▶ _DATA PROVIDED_:

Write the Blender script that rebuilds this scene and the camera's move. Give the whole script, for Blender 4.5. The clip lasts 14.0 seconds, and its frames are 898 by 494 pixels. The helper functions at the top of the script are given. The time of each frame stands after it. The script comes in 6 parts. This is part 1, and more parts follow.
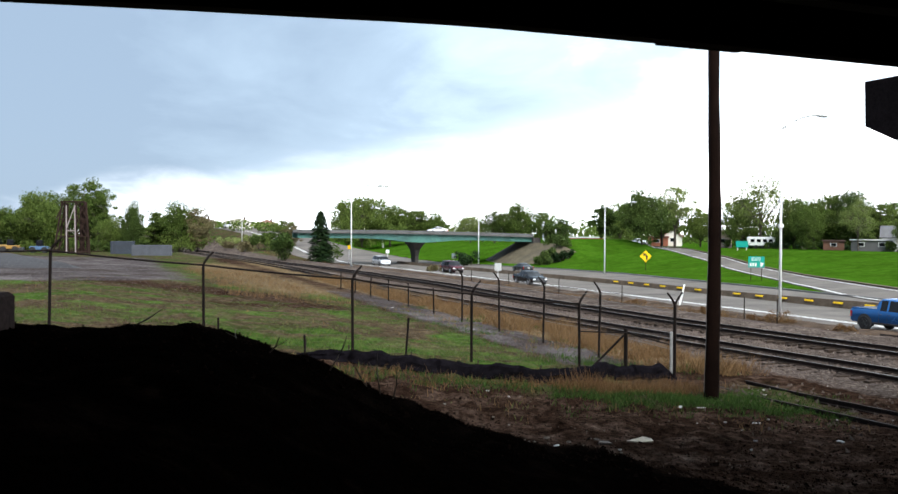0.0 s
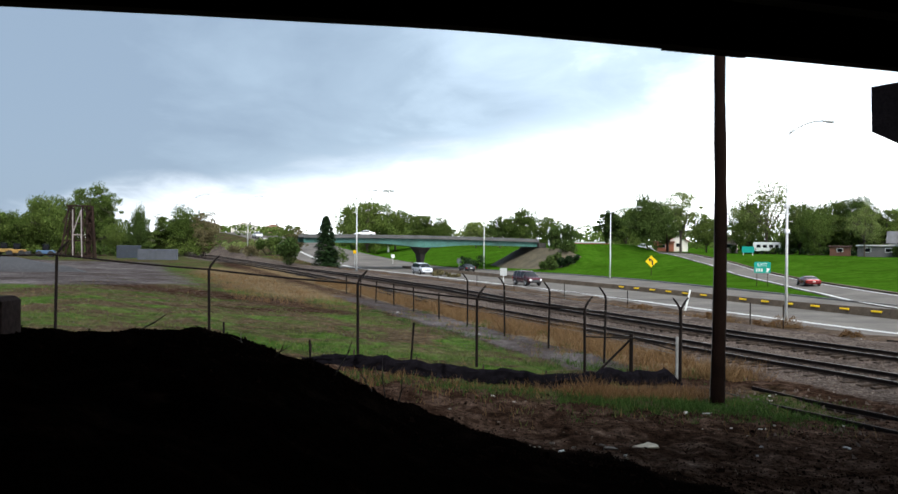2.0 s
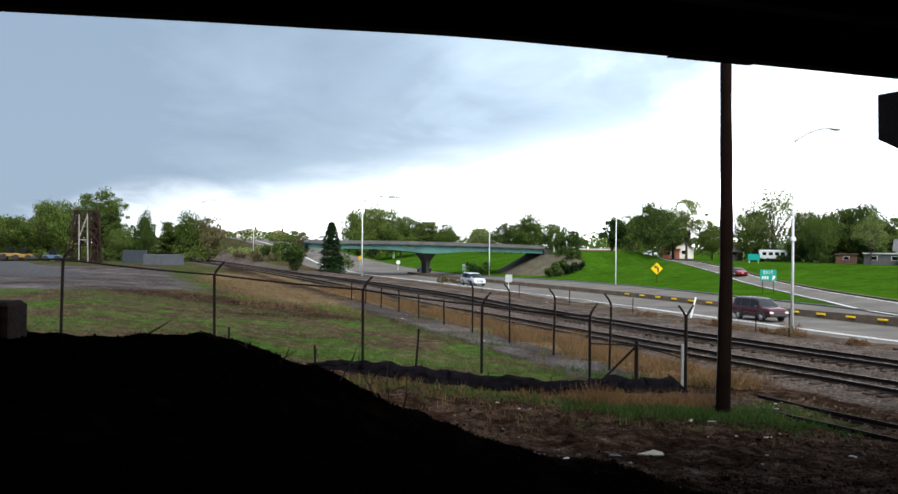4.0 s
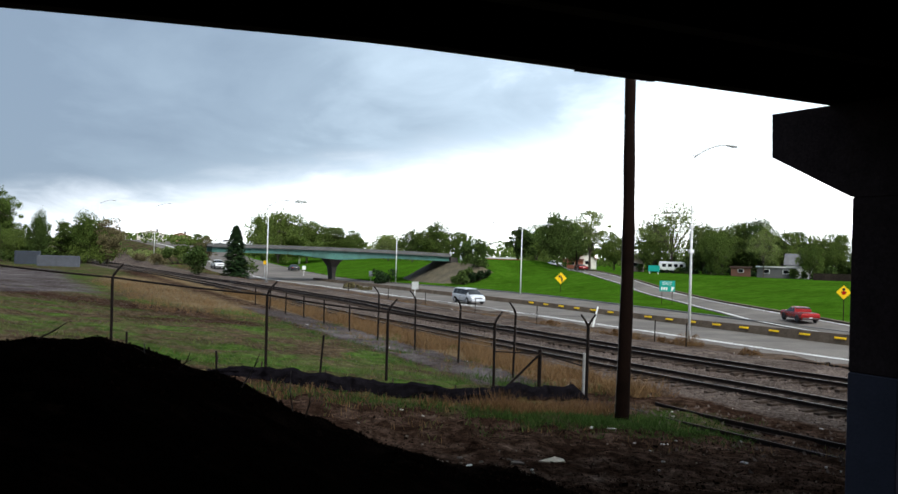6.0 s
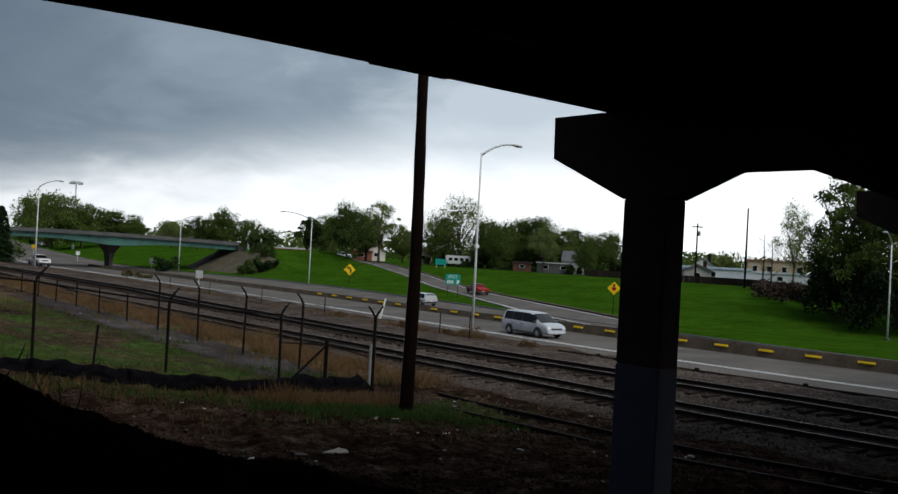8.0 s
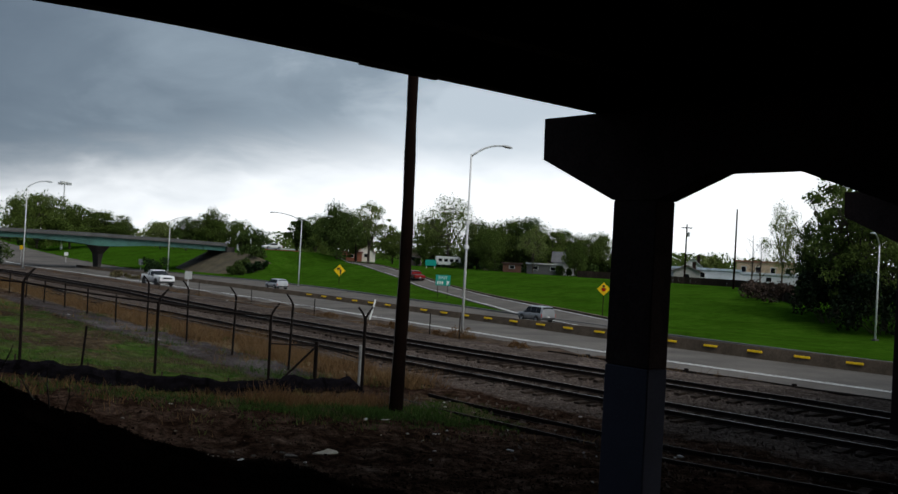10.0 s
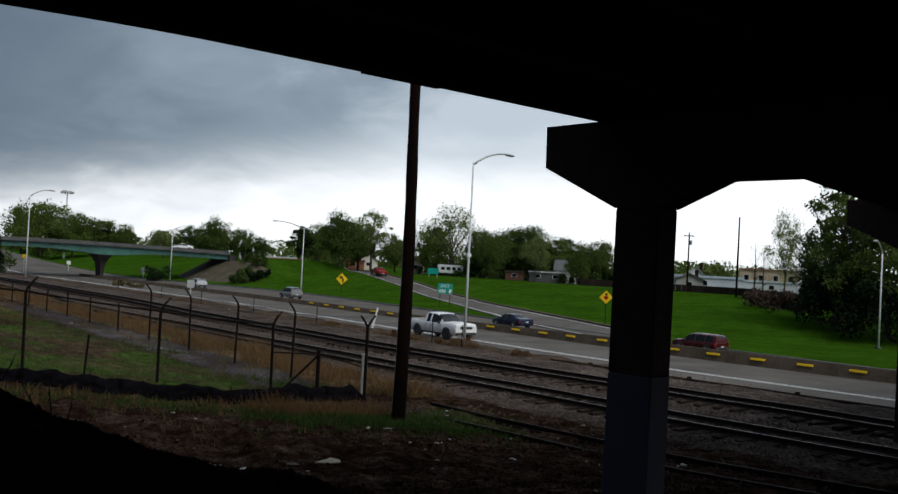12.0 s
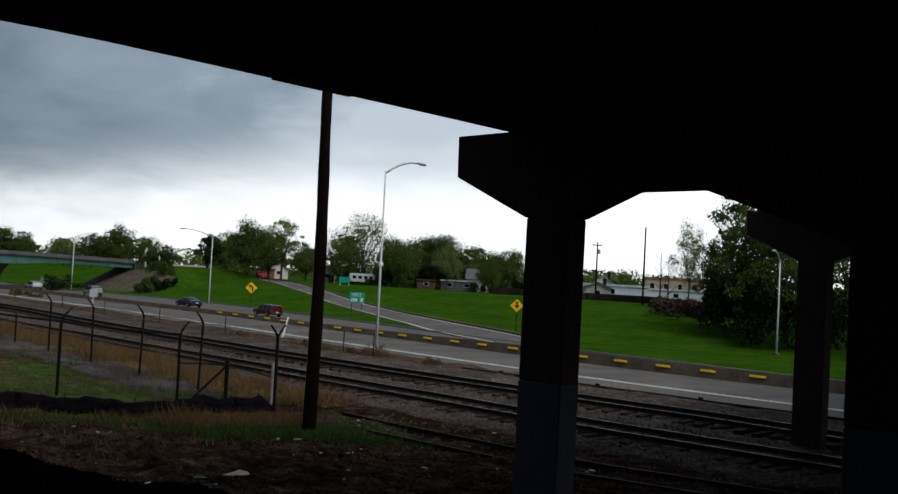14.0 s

▶ _WRITTEN TASK_: Leaving out the pictures, repeat the data above exactly.

▶ _OUTPUT OF THE TASK_:
Write the Blender script that rebuilds this scene and the camera's move. Give the whole script, for Blender 4.5. The clip lasts 14.0 seconds, and its frames are 898 by 494 pixels. The helper functions at the top of the script are given. The time of each frame stands after it. The script comes in 6 parts. This is part 1, and more parts follow.
0.0 s
2.0 s
4.0 s
6.0 s
8.0 s
10.0 s
12.0 s
14.0 s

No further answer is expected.